-- The problem --
Print the material below exactly as it stands, please, from its first line to the line holding "# ---- helpers", with no pictures.

___ Data provided

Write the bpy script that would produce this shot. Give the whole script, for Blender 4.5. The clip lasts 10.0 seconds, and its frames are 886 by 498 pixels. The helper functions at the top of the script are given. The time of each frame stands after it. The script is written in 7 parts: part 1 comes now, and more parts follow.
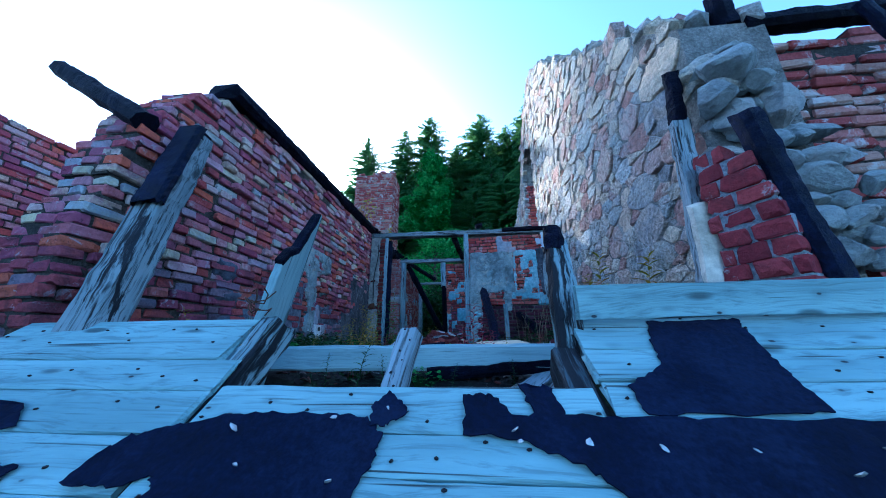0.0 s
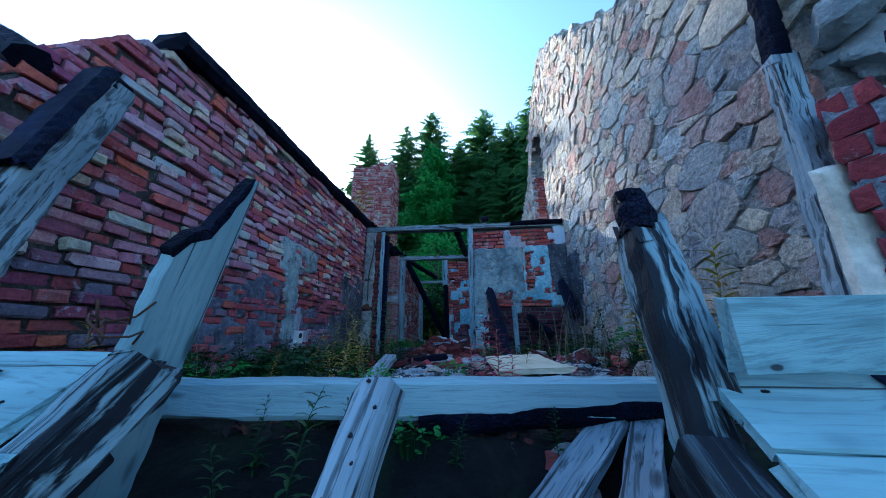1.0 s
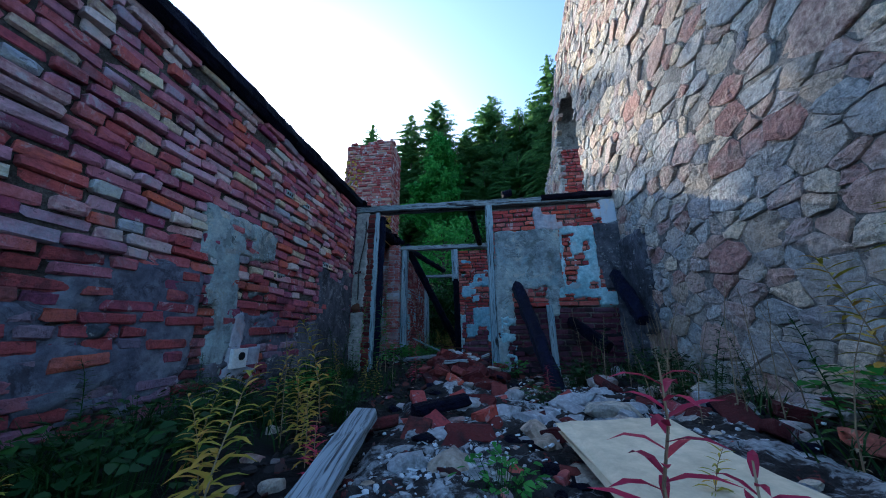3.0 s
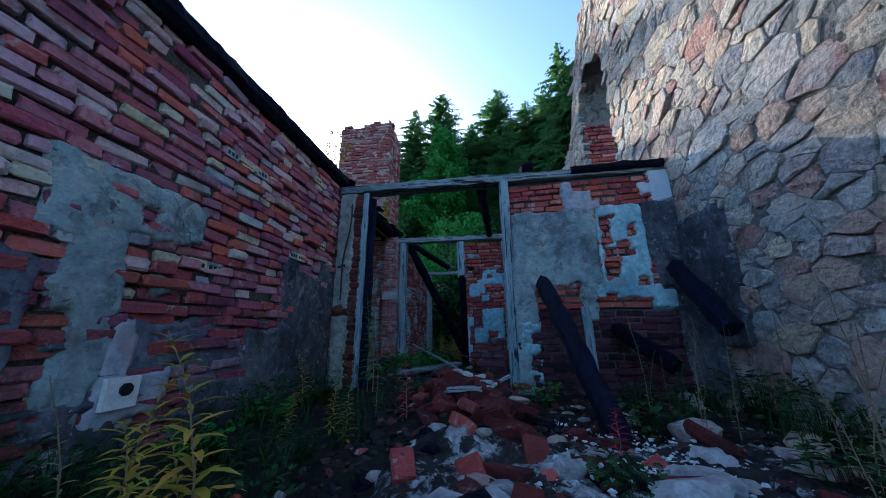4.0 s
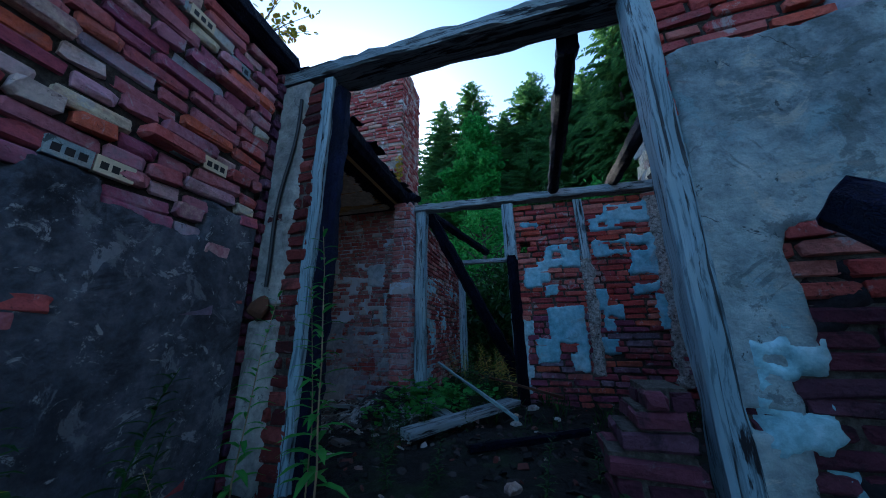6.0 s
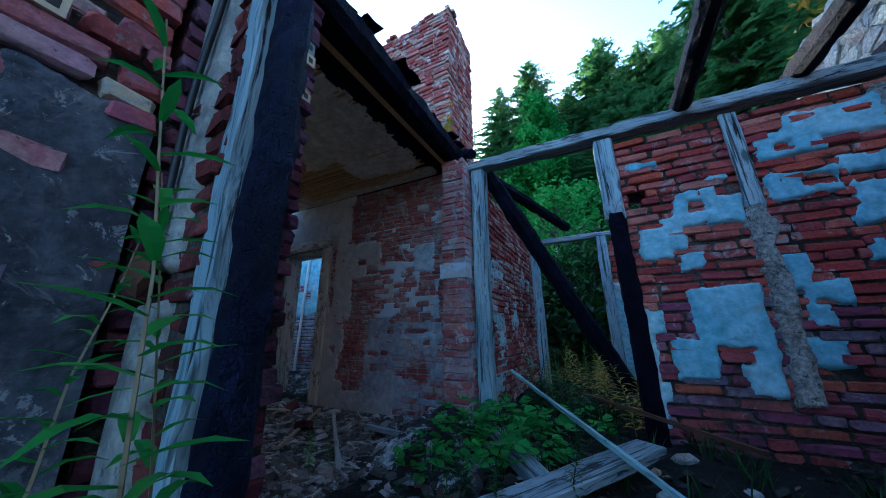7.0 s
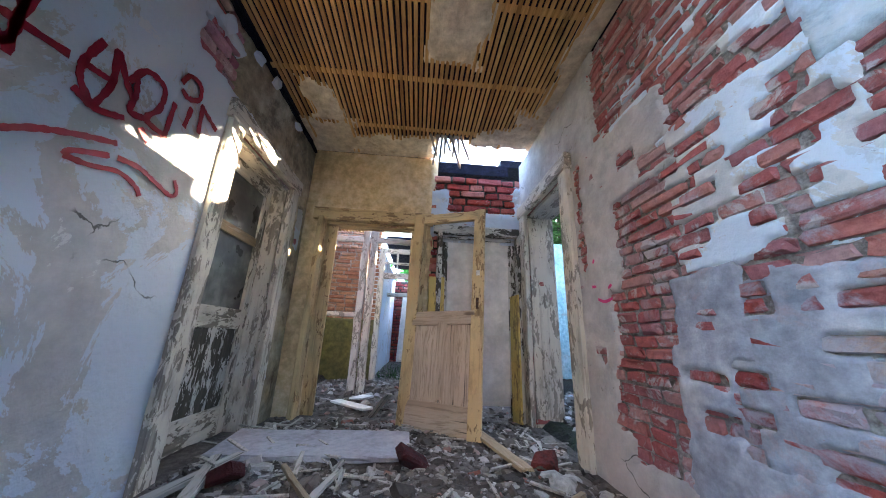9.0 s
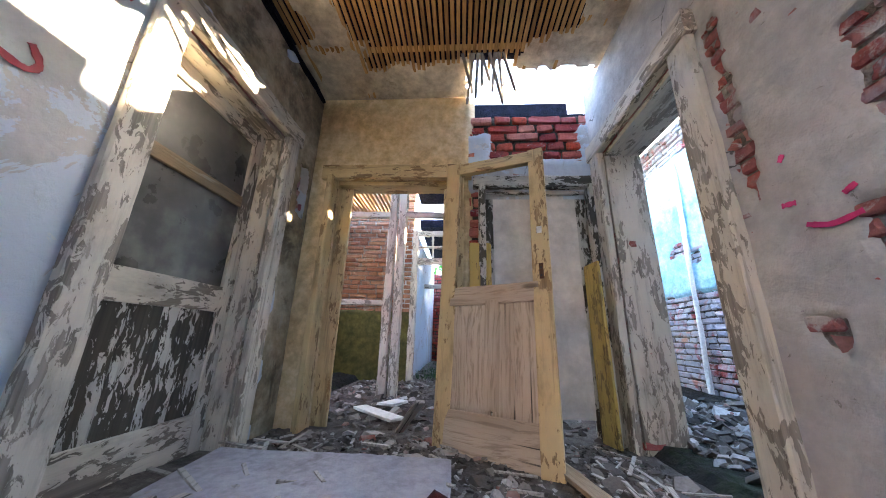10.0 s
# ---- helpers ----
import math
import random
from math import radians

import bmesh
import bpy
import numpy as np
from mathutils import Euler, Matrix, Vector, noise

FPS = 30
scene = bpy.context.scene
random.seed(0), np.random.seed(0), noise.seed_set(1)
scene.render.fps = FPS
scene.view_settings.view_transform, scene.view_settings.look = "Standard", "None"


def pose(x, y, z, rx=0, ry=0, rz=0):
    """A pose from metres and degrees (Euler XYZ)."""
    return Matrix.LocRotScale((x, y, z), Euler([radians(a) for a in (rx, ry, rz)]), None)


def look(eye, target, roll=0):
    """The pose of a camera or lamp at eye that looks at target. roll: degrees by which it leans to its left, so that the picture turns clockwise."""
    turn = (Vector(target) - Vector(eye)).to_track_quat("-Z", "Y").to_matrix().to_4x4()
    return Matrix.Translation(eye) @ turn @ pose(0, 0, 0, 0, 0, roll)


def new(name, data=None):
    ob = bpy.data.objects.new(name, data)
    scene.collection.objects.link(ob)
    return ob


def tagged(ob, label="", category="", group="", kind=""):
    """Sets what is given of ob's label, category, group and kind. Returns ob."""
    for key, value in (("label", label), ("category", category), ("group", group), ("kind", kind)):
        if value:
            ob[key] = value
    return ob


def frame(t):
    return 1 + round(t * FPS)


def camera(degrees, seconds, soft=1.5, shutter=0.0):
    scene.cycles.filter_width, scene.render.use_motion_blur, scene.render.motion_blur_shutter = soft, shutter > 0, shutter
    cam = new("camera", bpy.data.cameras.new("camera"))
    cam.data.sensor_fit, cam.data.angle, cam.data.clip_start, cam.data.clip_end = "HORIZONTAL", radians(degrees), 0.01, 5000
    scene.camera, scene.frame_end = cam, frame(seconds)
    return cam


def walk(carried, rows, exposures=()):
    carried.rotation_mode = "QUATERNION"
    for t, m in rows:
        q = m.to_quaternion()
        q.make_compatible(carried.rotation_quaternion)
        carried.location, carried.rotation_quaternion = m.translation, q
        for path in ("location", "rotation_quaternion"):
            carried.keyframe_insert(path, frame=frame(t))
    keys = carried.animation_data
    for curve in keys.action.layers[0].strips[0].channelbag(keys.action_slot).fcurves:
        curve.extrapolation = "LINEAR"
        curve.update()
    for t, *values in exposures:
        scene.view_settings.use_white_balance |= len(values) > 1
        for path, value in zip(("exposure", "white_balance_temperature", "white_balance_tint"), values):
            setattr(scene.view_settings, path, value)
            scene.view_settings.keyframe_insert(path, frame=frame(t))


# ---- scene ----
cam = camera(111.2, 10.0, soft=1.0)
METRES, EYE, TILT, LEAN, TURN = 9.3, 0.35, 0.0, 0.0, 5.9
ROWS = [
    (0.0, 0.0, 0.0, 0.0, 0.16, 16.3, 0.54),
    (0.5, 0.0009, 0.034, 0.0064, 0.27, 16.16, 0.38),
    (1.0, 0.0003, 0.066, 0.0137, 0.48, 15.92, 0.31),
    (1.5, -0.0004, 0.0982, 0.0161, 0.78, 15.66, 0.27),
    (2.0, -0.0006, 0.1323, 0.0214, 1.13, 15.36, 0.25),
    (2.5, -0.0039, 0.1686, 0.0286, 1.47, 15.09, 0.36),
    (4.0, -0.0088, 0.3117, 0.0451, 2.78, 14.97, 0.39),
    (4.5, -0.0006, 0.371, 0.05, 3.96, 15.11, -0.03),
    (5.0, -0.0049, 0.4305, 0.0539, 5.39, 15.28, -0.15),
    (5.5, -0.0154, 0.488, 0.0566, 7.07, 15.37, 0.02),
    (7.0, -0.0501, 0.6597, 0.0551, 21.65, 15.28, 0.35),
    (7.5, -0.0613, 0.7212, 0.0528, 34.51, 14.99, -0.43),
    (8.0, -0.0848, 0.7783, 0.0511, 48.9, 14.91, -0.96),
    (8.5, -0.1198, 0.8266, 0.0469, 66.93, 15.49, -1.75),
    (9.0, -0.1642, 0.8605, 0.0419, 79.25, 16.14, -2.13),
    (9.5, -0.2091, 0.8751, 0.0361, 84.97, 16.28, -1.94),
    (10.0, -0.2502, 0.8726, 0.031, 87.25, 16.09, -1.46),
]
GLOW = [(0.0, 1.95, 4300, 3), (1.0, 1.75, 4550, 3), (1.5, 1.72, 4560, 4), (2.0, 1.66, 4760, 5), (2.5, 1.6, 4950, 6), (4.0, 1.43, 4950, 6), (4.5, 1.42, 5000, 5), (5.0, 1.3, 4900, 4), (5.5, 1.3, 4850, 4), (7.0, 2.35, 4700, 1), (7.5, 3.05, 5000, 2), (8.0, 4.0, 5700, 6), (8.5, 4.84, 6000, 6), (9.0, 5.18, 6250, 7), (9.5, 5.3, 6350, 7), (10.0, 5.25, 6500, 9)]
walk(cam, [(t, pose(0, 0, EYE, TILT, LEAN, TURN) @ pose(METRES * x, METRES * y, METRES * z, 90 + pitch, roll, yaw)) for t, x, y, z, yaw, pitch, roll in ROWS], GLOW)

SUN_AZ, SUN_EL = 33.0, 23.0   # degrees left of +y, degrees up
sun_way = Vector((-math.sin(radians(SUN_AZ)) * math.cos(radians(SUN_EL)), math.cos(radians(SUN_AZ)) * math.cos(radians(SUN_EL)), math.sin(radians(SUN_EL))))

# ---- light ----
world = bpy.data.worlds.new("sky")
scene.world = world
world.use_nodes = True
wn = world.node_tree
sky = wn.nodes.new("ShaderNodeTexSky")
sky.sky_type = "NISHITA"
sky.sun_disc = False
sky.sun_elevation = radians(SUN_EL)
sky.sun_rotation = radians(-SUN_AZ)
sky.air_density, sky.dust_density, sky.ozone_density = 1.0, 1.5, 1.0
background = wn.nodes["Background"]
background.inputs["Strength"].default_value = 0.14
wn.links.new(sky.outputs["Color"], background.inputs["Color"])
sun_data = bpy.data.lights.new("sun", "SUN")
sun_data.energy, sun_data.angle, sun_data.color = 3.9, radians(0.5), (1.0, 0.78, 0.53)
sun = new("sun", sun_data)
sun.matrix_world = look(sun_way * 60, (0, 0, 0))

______

-- Finished answer --
Write the bpy script that would produce this shot. Give the whole script, for Blender 4.5. The clip lasts 10.0 seconds, and its frames are 886 by 498 pixels. The helper functions at the top of the script are given. The time of each frame stands after it. The script is written in 7 parts: part 1 comes now, and more parts follow.
0.0 s
1.0 s
3.0 s
4.0 s
6.0 s
7.0 s
9.0 s
10.0 s
# ---- helpers ----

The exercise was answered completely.